Kelima, pada 30 Maret 2012 membeli tanah seluas 389 meter persegi seharga Rp350,1 juta di desa Panggungharjo, Sewon, kabupaten Bantul Yogyakarta yang diatasnamakan kakak ipar Anas, Dina Zad.

Padahal selaku anggota DPR 2009-2014, dan menjadi Ketua Fraksi Partai Demokrat sejak 1 Oktober 2009 sampai 21 Agustus 2010, pendapatan Anas diketahui hanya Rp194,68 juta ditambah tunjangan seluruhnya Rp339,691 juta. Ia pun tidak punya penghasilan resmi lain di luar gaji dan tunjangan itu.

"Sisa dana yang dipersiapkan untuk pemenangan terdakwa sebagai ketua umum partai Demokrat pada 2010 kurang lebih sebesar 1.300 dolar AS dan Rp700 juta yang dihimpun melalui kantong-kantong dana yang diperoleh selama terdakwa menjadi anggota DPR termasuk sisa pemenangan terdakwa dalam kongres Partai Demokrat yang disimpan di brankas Permai Grup, oleh terdakwa dipergunakan untuk membeli aset dengan maksud untuk menyembunyikan atau menyamarkan hasil tindak pidana korupsi," jelas jaksa.

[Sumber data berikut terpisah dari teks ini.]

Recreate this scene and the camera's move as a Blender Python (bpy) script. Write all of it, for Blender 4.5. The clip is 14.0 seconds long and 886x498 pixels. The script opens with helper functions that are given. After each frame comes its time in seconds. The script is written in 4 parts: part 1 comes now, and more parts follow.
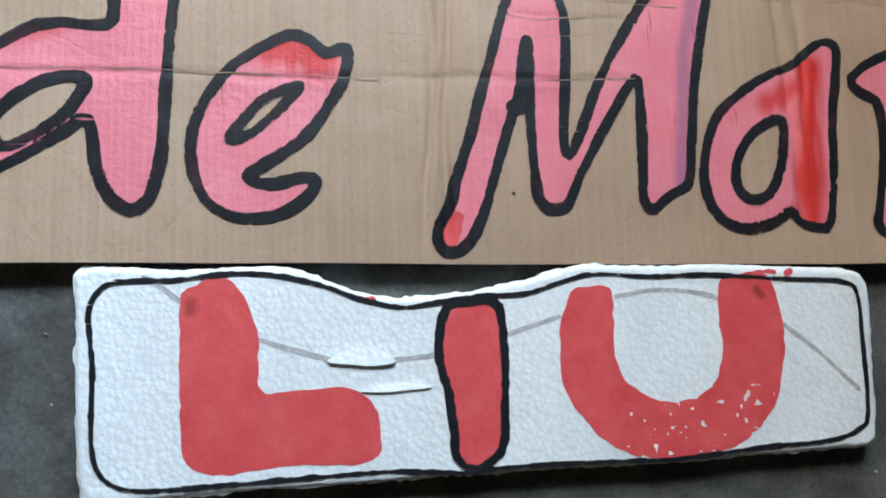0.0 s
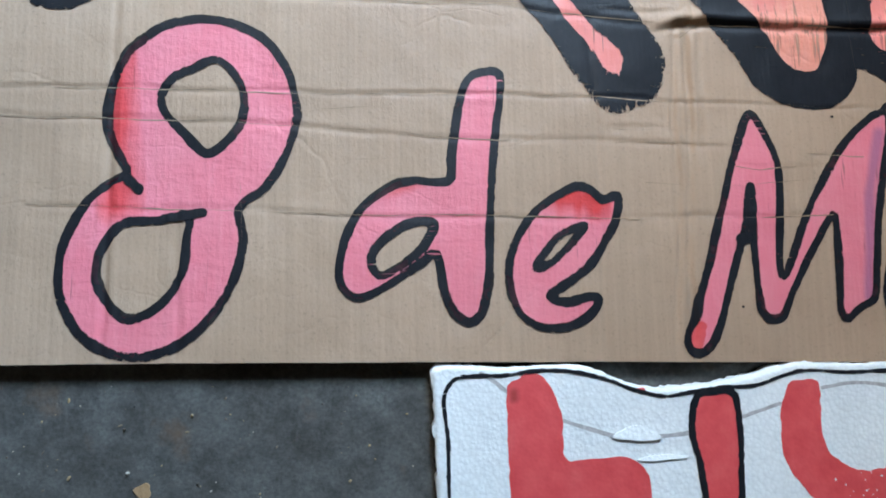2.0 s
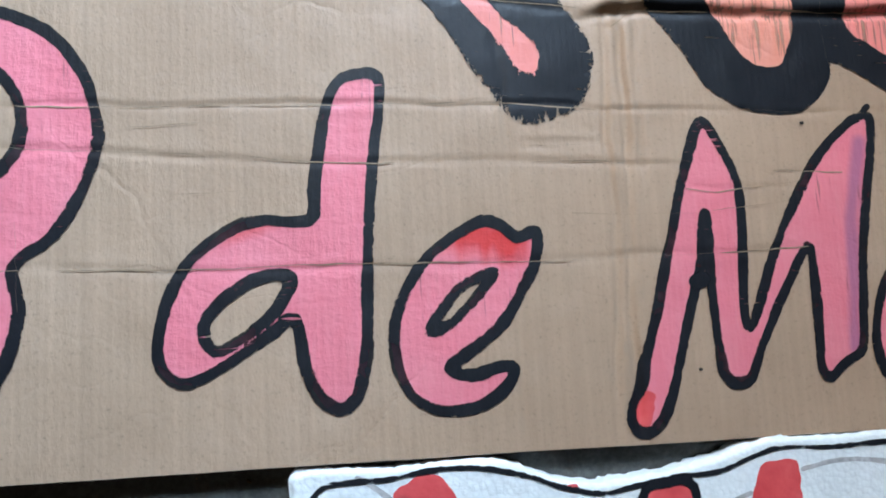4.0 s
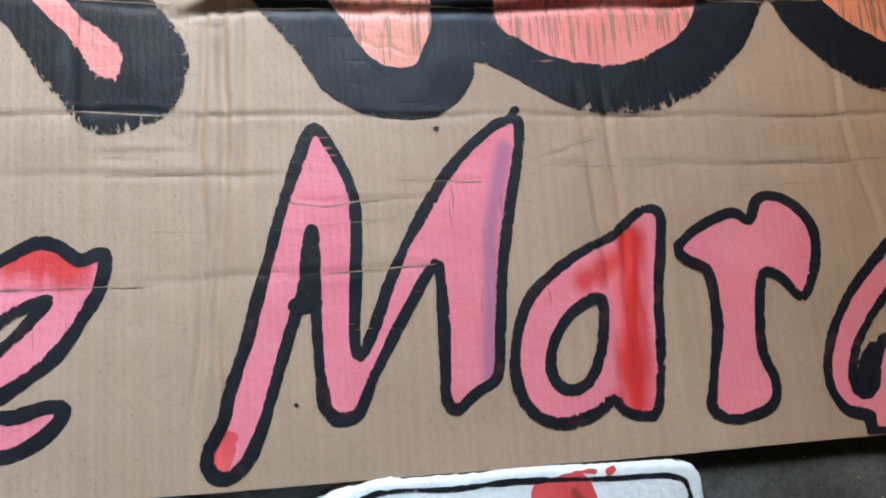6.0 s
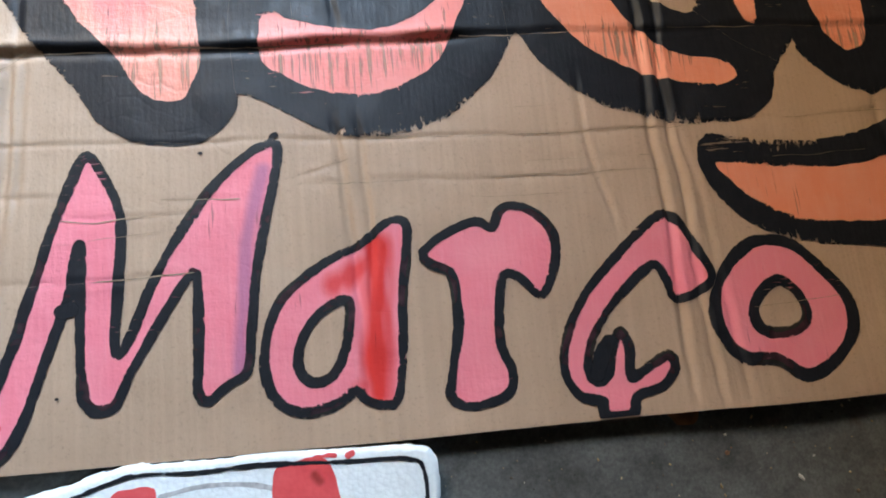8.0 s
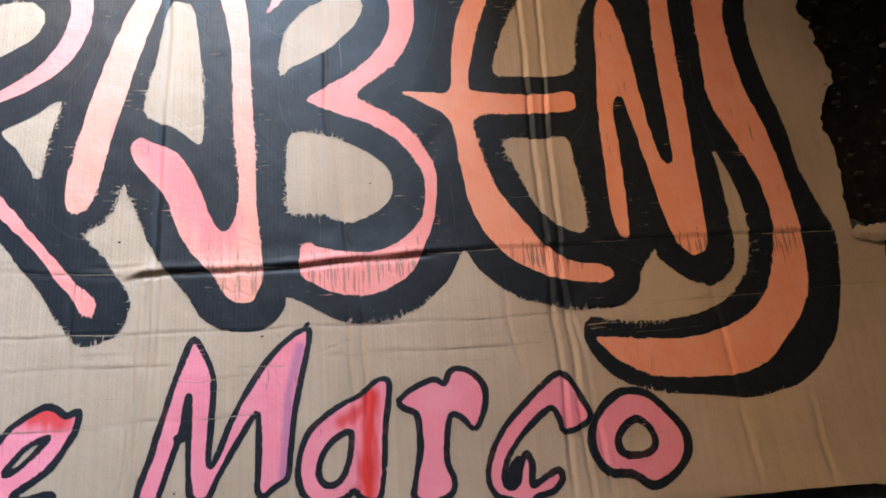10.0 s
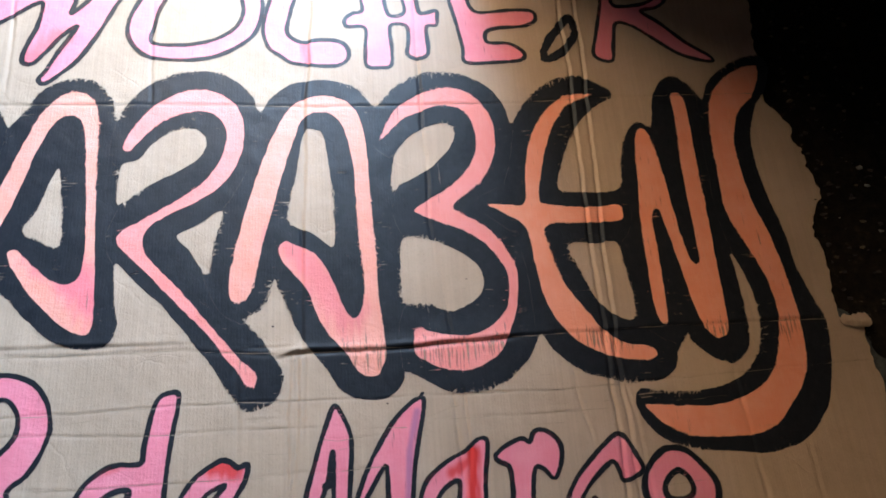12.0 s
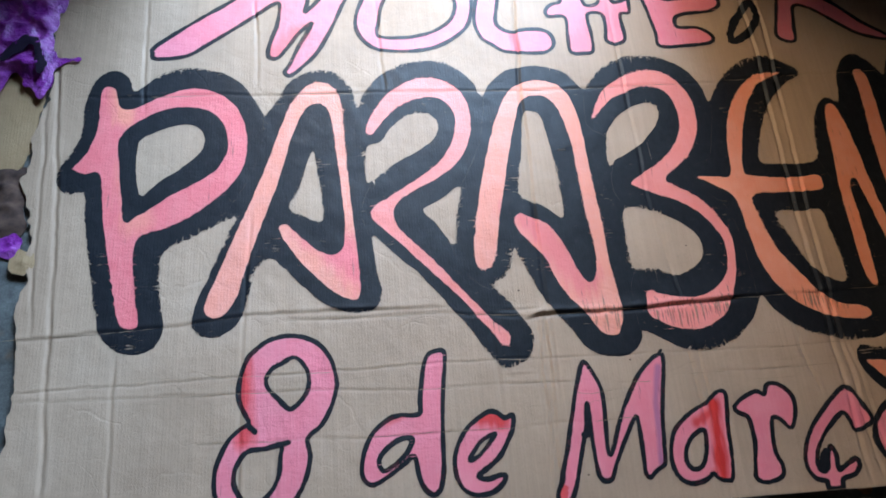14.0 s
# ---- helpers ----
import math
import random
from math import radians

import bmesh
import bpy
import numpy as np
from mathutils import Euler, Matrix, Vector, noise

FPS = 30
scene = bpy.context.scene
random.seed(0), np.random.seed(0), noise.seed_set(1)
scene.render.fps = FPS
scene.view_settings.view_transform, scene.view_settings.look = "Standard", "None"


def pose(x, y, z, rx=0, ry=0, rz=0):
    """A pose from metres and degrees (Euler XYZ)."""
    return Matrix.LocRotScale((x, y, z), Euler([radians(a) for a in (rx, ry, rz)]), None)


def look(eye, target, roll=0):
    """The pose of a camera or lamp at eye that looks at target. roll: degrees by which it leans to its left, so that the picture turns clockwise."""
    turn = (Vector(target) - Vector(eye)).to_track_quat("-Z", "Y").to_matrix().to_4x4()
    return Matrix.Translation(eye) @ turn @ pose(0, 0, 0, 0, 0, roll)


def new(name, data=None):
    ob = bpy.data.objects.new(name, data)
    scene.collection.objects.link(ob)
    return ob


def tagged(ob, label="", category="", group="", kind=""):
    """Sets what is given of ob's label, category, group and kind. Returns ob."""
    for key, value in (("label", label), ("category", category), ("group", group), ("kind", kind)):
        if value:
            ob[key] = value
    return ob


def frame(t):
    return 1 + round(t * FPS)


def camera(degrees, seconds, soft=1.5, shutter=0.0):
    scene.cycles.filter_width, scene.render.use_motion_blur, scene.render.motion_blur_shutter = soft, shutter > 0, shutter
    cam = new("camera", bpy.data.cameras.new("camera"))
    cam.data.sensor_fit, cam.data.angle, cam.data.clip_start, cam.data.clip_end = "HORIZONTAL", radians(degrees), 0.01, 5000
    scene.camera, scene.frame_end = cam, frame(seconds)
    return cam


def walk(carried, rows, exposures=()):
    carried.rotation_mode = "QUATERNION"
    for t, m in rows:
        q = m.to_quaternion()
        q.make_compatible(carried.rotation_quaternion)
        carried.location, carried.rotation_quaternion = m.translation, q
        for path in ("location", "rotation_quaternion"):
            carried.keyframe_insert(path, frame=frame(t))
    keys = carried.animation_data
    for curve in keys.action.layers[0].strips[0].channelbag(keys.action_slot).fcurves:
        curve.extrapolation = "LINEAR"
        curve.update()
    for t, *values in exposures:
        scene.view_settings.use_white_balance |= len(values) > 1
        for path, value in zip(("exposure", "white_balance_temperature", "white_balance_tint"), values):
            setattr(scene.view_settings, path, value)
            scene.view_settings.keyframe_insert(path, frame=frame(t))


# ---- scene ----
# ---------------------------------------------------------------- camera
cam = camera(72.0, 14.0, soft=1.8)
PATH = [
    (0, (-0.022, -0.006, 0.594), (0.252, 0.193, -1.377), 52.2),
    (0.5, (-0.096, 0.02, 0.616), (0.167, 0.268, -1.351), 47.1),
    (1, (-0.185, 0.066, 0.666), (-0.014, 0.306, -1.313), 35.3),
    (1.5, (-0.29, 0.09, 0.708), (-0.109, 0.291, -1.273), 40.9),
    (2, (-0.343, 0.113, 0.763), (-0.132, 0.314, -1.216), 45.4),
    (2.2, (-0.333, 0.121, 0.764), (-0.088, 0.376, -1.204), 44.3),
    (4.3, (-0.153, 0.182, 0.564), (0.152, 0.393, -1.401), 52.3),
    (4.5, (-0.095, 0.161, 0.555), (0.213, 0.412, -1.405), 47.9),
    (5, (0.038, 0.188, 0.564), (0.381, 0.452, -1.389), 49.1),
    (5.5, (0.135, 0.19, 0.563), (0.47, 0.427, -1.395), 50.3),
    (6, (0.189, 0.169, 0.587), (0.499, 0.424, -1.373), 46.8),
    (6.5, (0.261, 0.153, 0.597), (0.603, 0.432, -1.354), 47.2),
    (7, (0.321, 0.135, 0.614), (0.703, 0.412, -1.33), 49.0),
    (7.5, (0.381, 0.118, 0.643), (0.778, 0.429, -1.292), 46.1),
    (7.7, (0.409, 0.11, 0.66), (0.77, 0.437, -1.279), 42.3),
    (9.8, (0.52, 0.195, 1.099), (0.718, 0.683, -0.831), 18.3),
    (10, (0.502, 0.218, 1.155), (0.719, 0.715, -0.77), 19.7),
    (10.5, (0.427, 0.256, 1.28), (0.613, 0.807, -0.633), 14.5),
    (11, (0.323, 0.241, 1.317), (0.514, 0.777, -0.6), 14.6),
    (11.5, (0.227, 0.265, 1.387), (0.466, 0.811, -0.522), 21.2),
    (12, (0.218, 0.282, 1.47), (0.508, 0.872, -0.418), 23.0),
    (12.5, (0.162, 0.269, 1.552), (0.394, 0.896, -0.333), 18.8),
    (13, (0.008, 0.24, 1.554), (0.191, 0.874, -0.334), 17.4),
    (13.5, (-0.207, 0.177, 1.532), (-0.002, 0.86, -0.337), 17.1),
    (14, (-0.333, 0.195, 1.492), (-0.116, 0.816, -0.397), 15.3),
]

EXPOSURES = [(0.0, -0.10, 7350, 10), (2.0, -0.24, 7000, 10), (5.0, -0.06, 6900, 10), (7.7, 0.22, 6750, 10), (10.0, 0.18, 6600, 10), (12.0, -0.12, 6450, 10), (14.0, -0.46, 6450, 10)]
walk(cam, [(t, look(eye, target, roll)) for t, eye, target, roll in PATH], EXPOSURES)

# ---------------------------------------------------------------- light
FLOOR = -0.018
world = bpy.data.worlds.new("world")
world.use_nodes = True
scene.world = world
wn = world.node_tree
sky = wn.nodes.new("ShaderNodeTexSky")
sky.sky_type, sky.sun_disc = "NISHITA", False
sky.sun_elevation, sky.sun_rotation = radians(50), radians(20)
wn.links.new(sky.outputs[0], wn.nodes["Background"].inputs[0])
wn.nodes["Background"].inputs[1].default_value = 0.05


def area(name, place, target, w, h, power, color):
    data = bpy.data.lights.new(name, "AREA")
    data.shape, data.size, data.size_y, data.energy, data.color = "RECTANGLE", w, h, power, color
    ob = new(name, data)
    ob.matrix_world = look(place, target)
    return ob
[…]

Sedangkan dugaan TPPU lain berasal dari perbuatan untuk membayarkan uang Rp3 miliar dari Permai Grup untuk pengurusan Izin Usaha Pertambangan (IUP) dari PT Arina Kota Jaya seluas 5.000-10.000 hektar yang berada di kecamantan Bengalon dan kecamatan Kongbeng kabupaten Kutai Timur.

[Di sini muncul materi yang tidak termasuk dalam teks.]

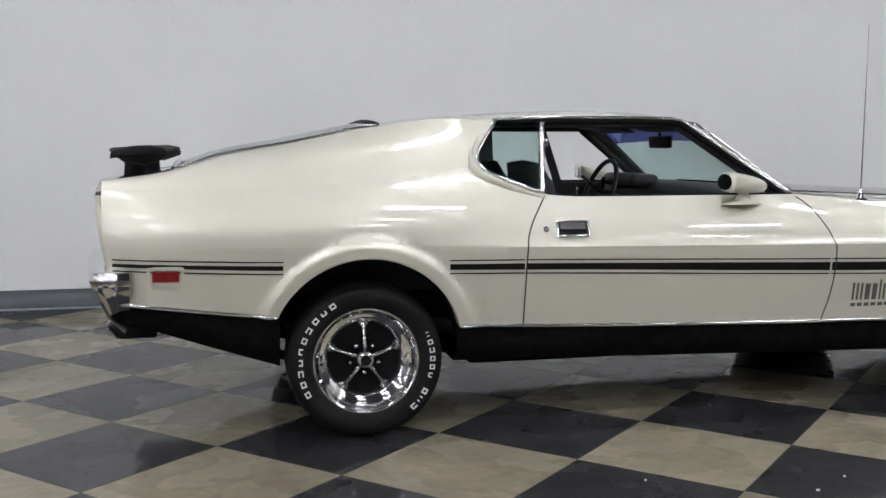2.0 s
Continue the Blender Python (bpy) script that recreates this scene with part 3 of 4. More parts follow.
part("hood_panel", sheet(1.93, 3.642, 0.0, 0.0035), BLACK, CAR, "semi-gloss black hood panel")
edge = [(x, -(sheet_w(x) + 0.016)) for x in np.linspace(1.95, 3.63, 60)] + [(3.655, -0.238), (3.66, -0.225)]
edge = edge + [(3.66, y) for y in np.linspace(-0.2, 0.2, 12)] + [(x, -y) for x, y in reversed(edge)]
part("hood_pin_stripe", tube_along([(x, y, deck_z(x, y) + 0.001) for x, y in edge], 0.0032, 6, flat=1.2), STRIPE, CAR, "black pin stripe round the hood panel")
for sgn in (-1, 1):
    rows = []
    for x in np.linspace(2.7, 3.14, 24):
        h = 0.014 * smooth(2.7, 3.10, x) + 0.026 * smooth(2.85, 3.10, x)
        row = []
        for k in np.linspace(-1, 1, 27):
            yc, yw = 0.285, 0.124
            y = yc + k * yw
            row.append((x - 0.02 * abs(k) ** 3, sgn * y, deck_z(x, yc) - 0.004 + 0.008 * smooth(2.7, 2.85, x) - 0.007 * abs(k) ** 9 + h * (1 - abs(k) ** 9) + (deck_z(x, y) - deck_z(x, yc)) * abs(k) ** 9))
        rows.append(row)
    sc = part("hood_scoop", grid(rows), BLACK, CAR, "black ram-air hood scoop with open mouth")
    mod = sc.modifiers.new("thickness", "SOLIDIFY")
    mod.thickness, mod.offset = 0.008, 0.0
    # hood pin with its bright plate
    x, y = 3.507, 0.505
    m = pose(x, sgn * y, deck_z(x, y) + 0.003, 0, 16, 0)
    q = lathe([(0, 0.008), (0.034, 0.008), (0.050, 0.004), (0.056, 0.0)], 28, "z")
    bmesh.ops.transform(q, matrix=m @ Matrix.Diagonal((0.75, 1.0, 1.0, 1)), verts=q.verts)
    hp = part("hood_pin", q, PINPLATE, CAR, "chrome hood pin and plate")
    q = lathe([(0, 0.02), (0.006, 0.019), (0.008, 0.006)], 12, "z")
    add_box(q, (0.0, 0.0, 0.012), (0.05, 0.008, 0.006), 0.002)
    for k in (-1, 1):
        add_box(q, (0.0, 0.026 * k, 0.010), (0.016, 0.012, 0.008), 0.003)
    bmesh.ops.transform(q, matrix=m, verts=q.verts)
    part("pin", q, CHROME, hp)
    x, y = 2.86, 0.435
    tilt = math.degrees(math.atan2(deck_z(x - 0.1, y) - deck_z(x + 0.1, y), 0.2))
    roll = math.degrees(math.atan2(deck_z(x, y - 0.03) - deck_z(x, y + 0.03), 0.06))
    mm = Matrix.Translation((x, sgn * y, deck_z(x, y) + 0.006)) @ Euler((radians(-roll if sgn > 0 else roll), radians(tilt), 0)).to_matrix().to_4x4()
    if sgn > 0:
        mm = mm @ pose(0, 0, 0, 0, 0, 180)
    letters("hood_lettering", "351 RAM AIR", 0.050, mm, SILVER, CAR)

# ---- aerial, mirrors ----
def squared(v):
    return math.copysign(abs(v) ** 0.5, v)


x, y = 2.185, 0.775
bm = lathe([(0.036, 0), (0.032, 0.006), (0.016, 0.010), (0.012, 0.03), (0.006, 0.045), (0.0, 0.046)], 20, "z")
bmesh.ops.transform(bm, matrix=pose(x, -y, deck_z(x, y) - 0.002), verts=bm.verts)
ae = part("aerial", bm, CHROME, CAR, "chrome whip aerial")
part("whip", tube_along([(x, -y, 0.92), (x + 0.012, -y + 0.012, 1.3), (x + 0.02, -y + 0.02, 1.665)], [0.0032, 0.0026, 0.0017], 8), STEEL, ae)
for sgn in (-1, 1):
    prof = [(1.486, 0.0), (1.486, 0.050), (1.50, 0.055), (1.55, 0.053), (1.60, 0.045), (1.64, 0.032), (1.66, 0.016), (1.665, 0.0)]
    rows = []
    for px, r in prof:
        rows.append([(px, sgn * 0.885 + 1.08 * r * squared(math.cos(k * math.tau / 20)), 0.990 - 0.02 * (px - 1.487) / 0.18 + 0.76 * r * squared(math.sin(k * math.tau / 20))) for k in range(20)])
    mi = part("door_mirror", weld(grid(rows, False, True)), PAINT, CAR, "cream bullet-shaped sport mirror")
    rows = []
    for k, (z, a, b) in enumerate(((0.96, 0.026, 0.016), (0.935, 0.024, 0.014), (0.914, 0.035, 0.02), (0.905, 0.075, 0.032), (0.897, 0.092, 0.04))):
        rows.append([(1.567 + a * math.cos(q * math.tau / 20), sgn * (0.882 - 0.012 * k * 0.3 + b * math.sin(q * math.tau / 20)), z) for q in range(20)])
    part("mirror_foot", weld(grid(rows, False, True)), PAINT, mi)
    g = lathe([(0, 0), (0.06, 0.0)], 20, "x")
    bmesh.ops.transform(g, matrix=pose(1.478, sgn * 0.885, 0.99, 0, 0, -8 * sgn) @ Matrix.Diagonal((1, 0.80, 0.55, 1)), verts=g.verts)
    part("mirror_glass", g, CHROME, mi)

# ---- front end ----
def face_x(y):
    return 3.692 - 0.085 * (abs(y) / 0.6) ** 1.2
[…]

Dugaan tindak pidana tersebut berawal dari pertemuan antara Anas, Bupati Kutai Timur Isran Noor, Khalilur R Abdullah Sahlawiy alias Lilur, M Nazaruddin dan Gunawan Wayhu Budiarto untuk membicarakan pengurusan IUP PT Arina Kota Jaya.

Nazaruddin kemudian memerintahkan Wakil Direktur Keuangan Permai Grup Yulianis mengeluarkan dana sebesar Rp3 miliar dalam bentuk cek melalui Lilur.

Lilur kemudian memberikan uang tunai Rp100 juta serta 1 cek senilai Rp500 juta untuk bantuan biaya survei di beberapa lokasi IUP kepada Kepala Dinas Pertambangan Wijaya Rahman sehingga Isran Noor pun menerbitkan keputusan IUP Eksplorasi kepada PT Arina Kota Jaya pada 26 Maret 2010.

"Terhadap harta kekayaan berupa IUP atas nama PT Arina Kota Jaya seluas 5.000-10.000 hektare di dua kecamatan, biaya yang dikeluarkan untuk pengurusannya merupakan hasi dari tindak pidana korupsi," jelas jaksa.

Atas dua perbuatan dugaan TPPU tersebut Anas disangkakan dari pasal 3 UU Nomor 8 Tahun 2010 tentang Pencegahan dan Pemberantasan Tindak Pidana Pencucian Uang pasal 65 ayat 1 KUHP dan pasal 3 ayat 1 huruf c UU Nomor 15 Tahun 2002 sebagaimana diubah berdasarkan UU No 25 tahun 2003 tentang Tindak Pidana Pencucian Uang dengan ancaman pidana terhadap orang yang melanggar pasal tersebut adalah penjara paling lama 20 tahun dan denda paling banyak Rp10 miliar.